Recorded data:
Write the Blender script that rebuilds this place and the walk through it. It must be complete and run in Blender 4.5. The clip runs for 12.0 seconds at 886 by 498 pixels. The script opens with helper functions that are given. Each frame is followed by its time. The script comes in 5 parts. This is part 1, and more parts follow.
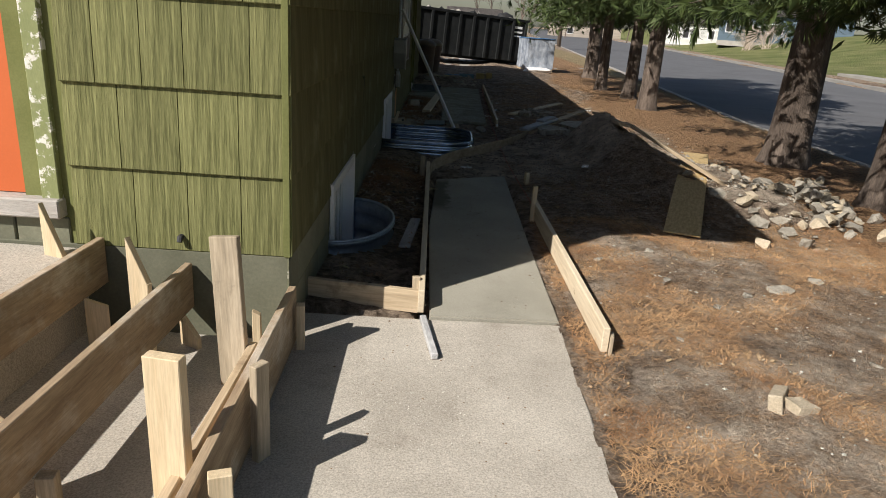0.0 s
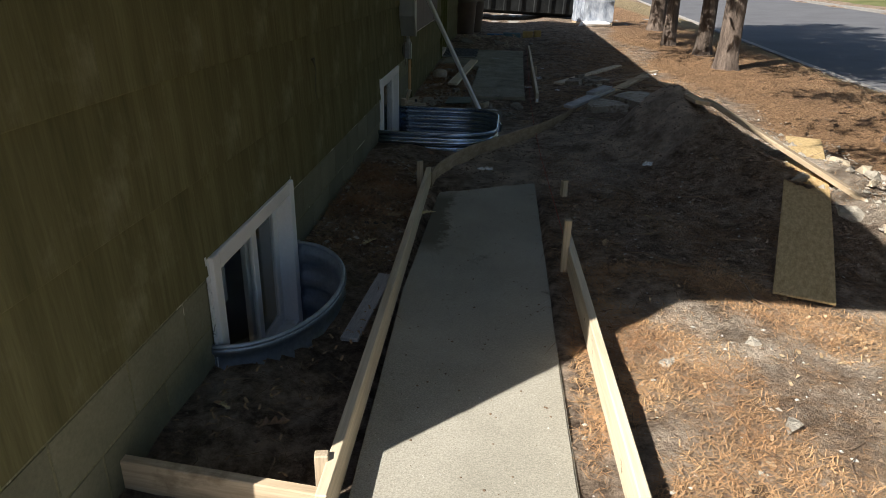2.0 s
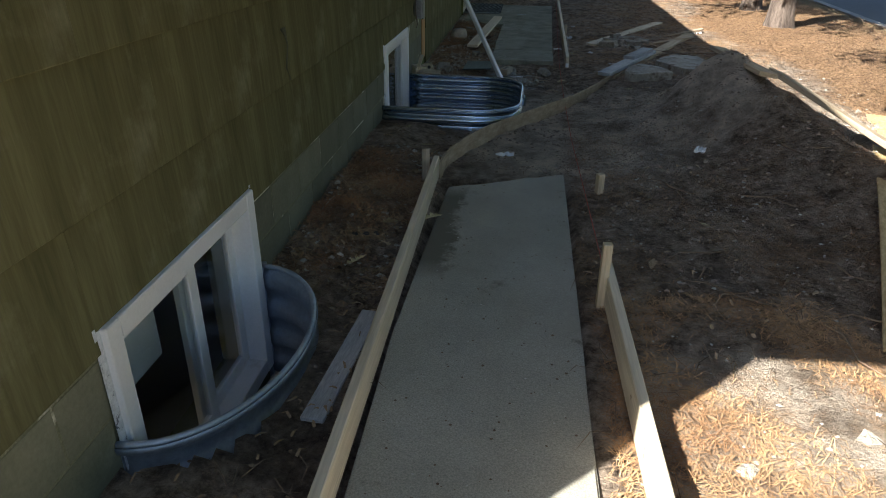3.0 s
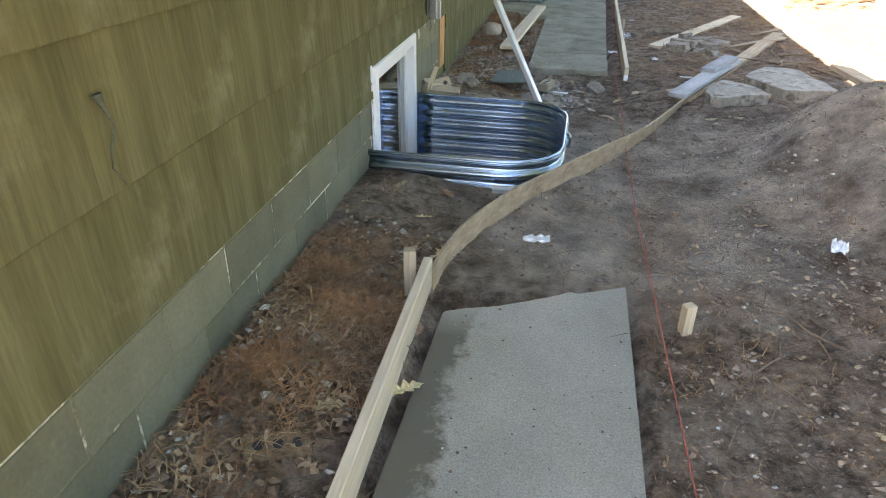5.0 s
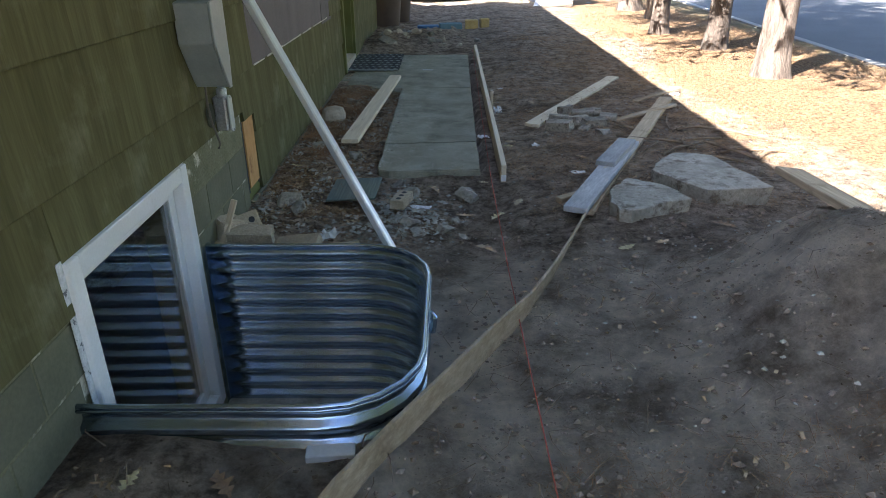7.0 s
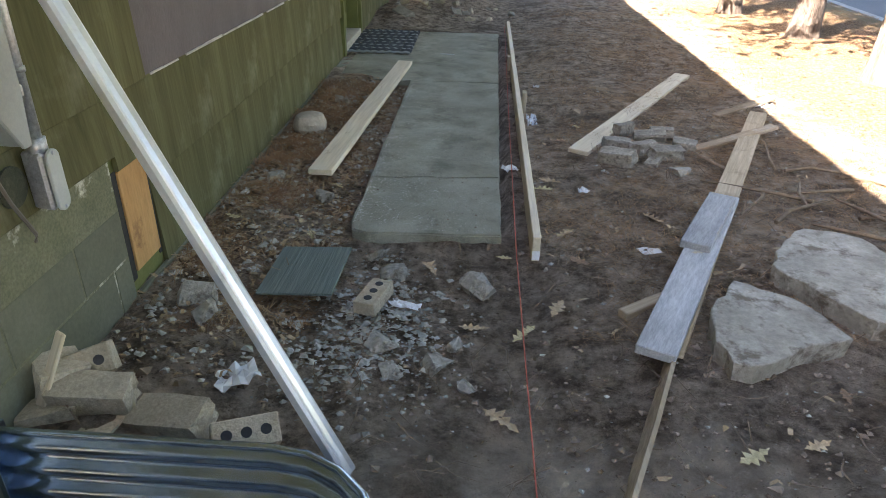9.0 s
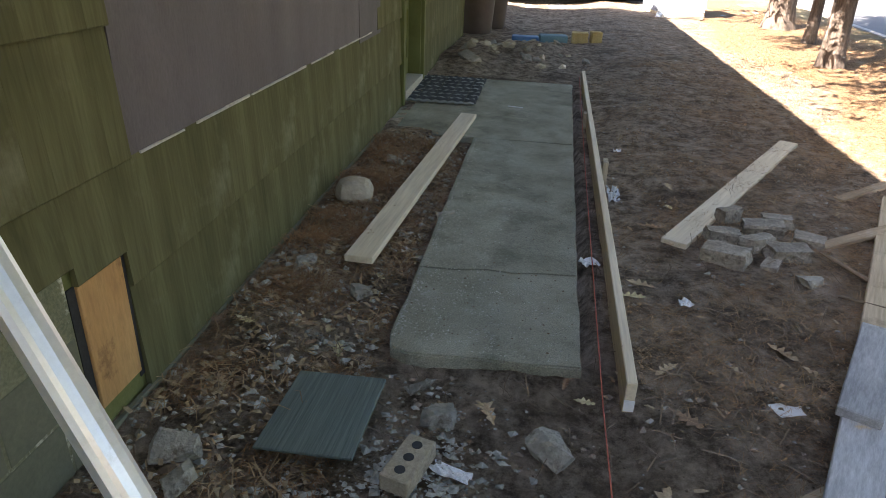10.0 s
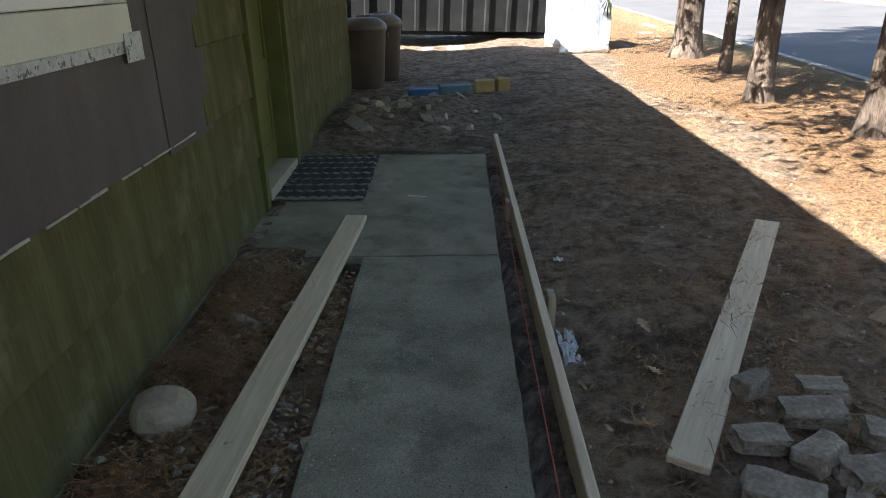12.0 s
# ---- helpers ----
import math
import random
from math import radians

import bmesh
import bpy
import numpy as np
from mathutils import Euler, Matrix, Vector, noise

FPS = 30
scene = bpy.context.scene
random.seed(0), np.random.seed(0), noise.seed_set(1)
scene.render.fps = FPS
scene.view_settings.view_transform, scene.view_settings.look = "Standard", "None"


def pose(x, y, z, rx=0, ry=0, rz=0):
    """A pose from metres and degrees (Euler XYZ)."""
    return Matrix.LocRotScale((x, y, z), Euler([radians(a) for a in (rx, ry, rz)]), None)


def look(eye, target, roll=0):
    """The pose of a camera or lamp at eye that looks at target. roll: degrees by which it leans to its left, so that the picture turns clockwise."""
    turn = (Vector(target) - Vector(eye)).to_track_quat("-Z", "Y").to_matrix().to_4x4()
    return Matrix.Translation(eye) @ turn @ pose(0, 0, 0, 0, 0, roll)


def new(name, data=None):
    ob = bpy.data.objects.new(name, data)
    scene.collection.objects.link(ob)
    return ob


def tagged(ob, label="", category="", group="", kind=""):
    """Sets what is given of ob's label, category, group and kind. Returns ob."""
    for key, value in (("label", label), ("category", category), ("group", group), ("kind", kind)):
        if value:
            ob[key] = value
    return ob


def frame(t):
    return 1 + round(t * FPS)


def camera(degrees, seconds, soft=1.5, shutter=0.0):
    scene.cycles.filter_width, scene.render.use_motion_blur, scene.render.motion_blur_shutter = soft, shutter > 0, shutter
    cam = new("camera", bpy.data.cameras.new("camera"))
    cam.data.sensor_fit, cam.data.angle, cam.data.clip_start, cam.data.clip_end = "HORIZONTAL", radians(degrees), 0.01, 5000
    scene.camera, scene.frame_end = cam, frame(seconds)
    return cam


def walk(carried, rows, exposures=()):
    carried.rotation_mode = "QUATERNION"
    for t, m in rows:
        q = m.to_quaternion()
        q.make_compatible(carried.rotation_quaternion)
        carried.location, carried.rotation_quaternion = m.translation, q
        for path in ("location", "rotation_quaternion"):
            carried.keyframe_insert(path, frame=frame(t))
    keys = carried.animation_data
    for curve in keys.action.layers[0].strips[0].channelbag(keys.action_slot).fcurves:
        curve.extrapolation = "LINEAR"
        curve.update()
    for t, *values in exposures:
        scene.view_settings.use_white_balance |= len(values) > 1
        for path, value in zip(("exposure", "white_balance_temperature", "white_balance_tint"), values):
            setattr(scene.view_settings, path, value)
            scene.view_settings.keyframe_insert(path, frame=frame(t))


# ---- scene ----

What the exercise asks:
Only the lines running from the line with "scene.render.fps = FPS" through the line with "pose from metres" should be repeated, exactly and with both ends kept.

Worked solution:
scene.render.fps = FPS
scene.view_settings.view_transform, scene.view_settings.look = "Standard", "None"


def pose(x, y, z, rx=0, ry=0, rz=0):
    """A pose from metres and degrees (Euler XYZ)."""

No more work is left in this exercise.